Writing
Intent
At Easton our overarching aim for English in the national curriculum is to promote high standards of language and literacy by equipping pupils with a strong command of the spoken and written word, and to develop their love of literature through widespread reading for enjoyment. Literacy relies on “a range of complex skills. It includes the word-level skills spelling and word-reading and the text-level skills reading comprehension and writing composition.” EEF Improving Literacy in Key Stage 1 Guidance Report 2021.
At Easton we aim to teach our children to read easily, fluently and with good understanding and to develop the habit of reading widely and often, for both pleasure and information. We will help children to acquire a wide vocabulary, an understanding of grammar and knowledge of linguistic conventions for writing and spoken language through engaging with high quality texts.
Teachers are equipped with the skills to deliver writing lessons that build on prior learning using a mixed approach of Talk 4Writing to develop oracy, using dual coding and model texts, The Write Stuff (Jane Considine) to develop the vocabulary and grammar skills required, and Big Write, allowing plenty of opportunities for extended and independent writing allowing children to put into practice the vocabulary that they have developed. Pupils at Easton Primary School will use The Write Stuff Writing Rainbow to support their understanding and development of writing.
This will equip children to write clearly, accurately and coherently, adapting their language and style in and for a range of contexts, purposes and audiences. They will be encouraged to use discussion in order to learn; they should be able to elaborate and explain clearly their understanding and ideas. We would expect our children to leave Easton Primary School competent in the arts of writing for different contexts, speaking and listening, making formal presentations, demonstrating to others and participating in debate. Our teachers use the Learning Pit as a metacognition tool to allow pupils to feel able to challenge themselves and verbalise when they need support.
Teachers will use the National Curriculum objectives and strategic evaluation of cohort data analysis to plan outcomes for literacy units in order to drive progress and attainment for our pupils in every strand of writing.
Implementation
At Easton Primary School, we use a combination of Talk4Writing, The Write Stuff and Big Write approaches to writing whereby teachers skilfully plan a literacy unit which embeds core concepts from the writing curriculum into a unit for the children to complete, allowing them to demonstrate the mastery of the new knowledge and skills gained over the course of the topic. Writing units are often cross-curricular in order to allow children to embed knowledge from other areas of the curriculum.

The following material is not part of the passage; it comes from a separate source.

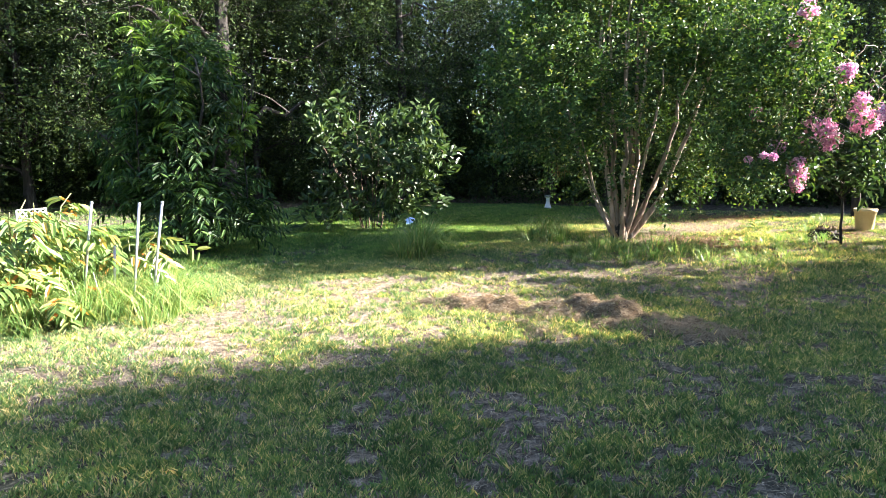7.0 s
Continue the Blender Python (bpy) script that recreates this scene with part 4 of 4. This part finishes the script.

Teachers have had official training in both Talk4Writing and The Write Stuff (Jane Considine) and have developed a hybrid curriculum specific to the needs of our pupils. The Talk4Writing approach allows teachers to choose a model text for pupils based on their data analysis of the needs of the cohort in addition to oral rehearsal and model dual coding the language structures and vocabulary to be successful which reduces cognitive load (Zone of Proximal Development, Vygotsky). Teachers will use a Cold Task and Hot Task to determine needs of pupils and ensure progress from unit to unit. Pupil’s Hot Tasks will show writing skills and knowledge expectations consistently implemented over time.
The Write Stuff
The Write stuff also insists teachers will use dual coding to develop high quality pathways to success in a unit overview for pupils allowing them to see the genre specific tools and styles of writing. Children will also use the FANTASTICS, GRAMMARISTICS and BOOMBASTICS to develop their writing knowing what writing lens to apply to genres. Teachers and pupils will discuss these as such to enable pupils to evaluate their writing success and make improvements. Each unit begins with an experience day and the pupils are encouraged to engage in drama activities and oral discussions around a stimulus for writing to generate vocabulary and excitement before work begins (Mantle of the Expert, Experiential Learning Theory, Kolb).
Further to this, pupils will use model texts from well known authors, high quality text extracts and those modelled by the teacher to understand the mode of writing they are developing and know how to be successful in creating their own. Teachers plan for daily opportunities to read with children and develop their oracy with a combination of strategies including reading stories daily, oracy in guided reading and daily poetry reading. Teachers use progression documents and target tracker gap analysis in order to plan to develop children’s skills in spelling, handwriting, vocabulary, grammar, punctuation and composition.
Pupils learn to be confident writers who can reason, apply their knowledge and persevere in writing challenges to reach the solution. Pupils are given plenty of opportunities to develop their oracy skills wherever possible and are challenged to use new vocabulary in their writing and cross-curricularly.
Children have regular handwriting lessons (a minimum of once a week) following the Teach Handwriting programme, handwriting patterns are taught in letter families in order to develop the correct muscle memory and reduce cognitive load. Children are expected to use the handwriting patterns that they have been taught in their writing but this is not strictly enforced in order not to overwhelm children when they are learning more complex or abstract concepts in writing. Children are all expected to use the handwriting patterns learnt when they are ‘publishing’ their hot tasks.
Spelling Shed
At Easton Primary School we use Spelling Shed to learn our spellings. We introduced these in 2024 and we are beginning to see the impact on children's spellings.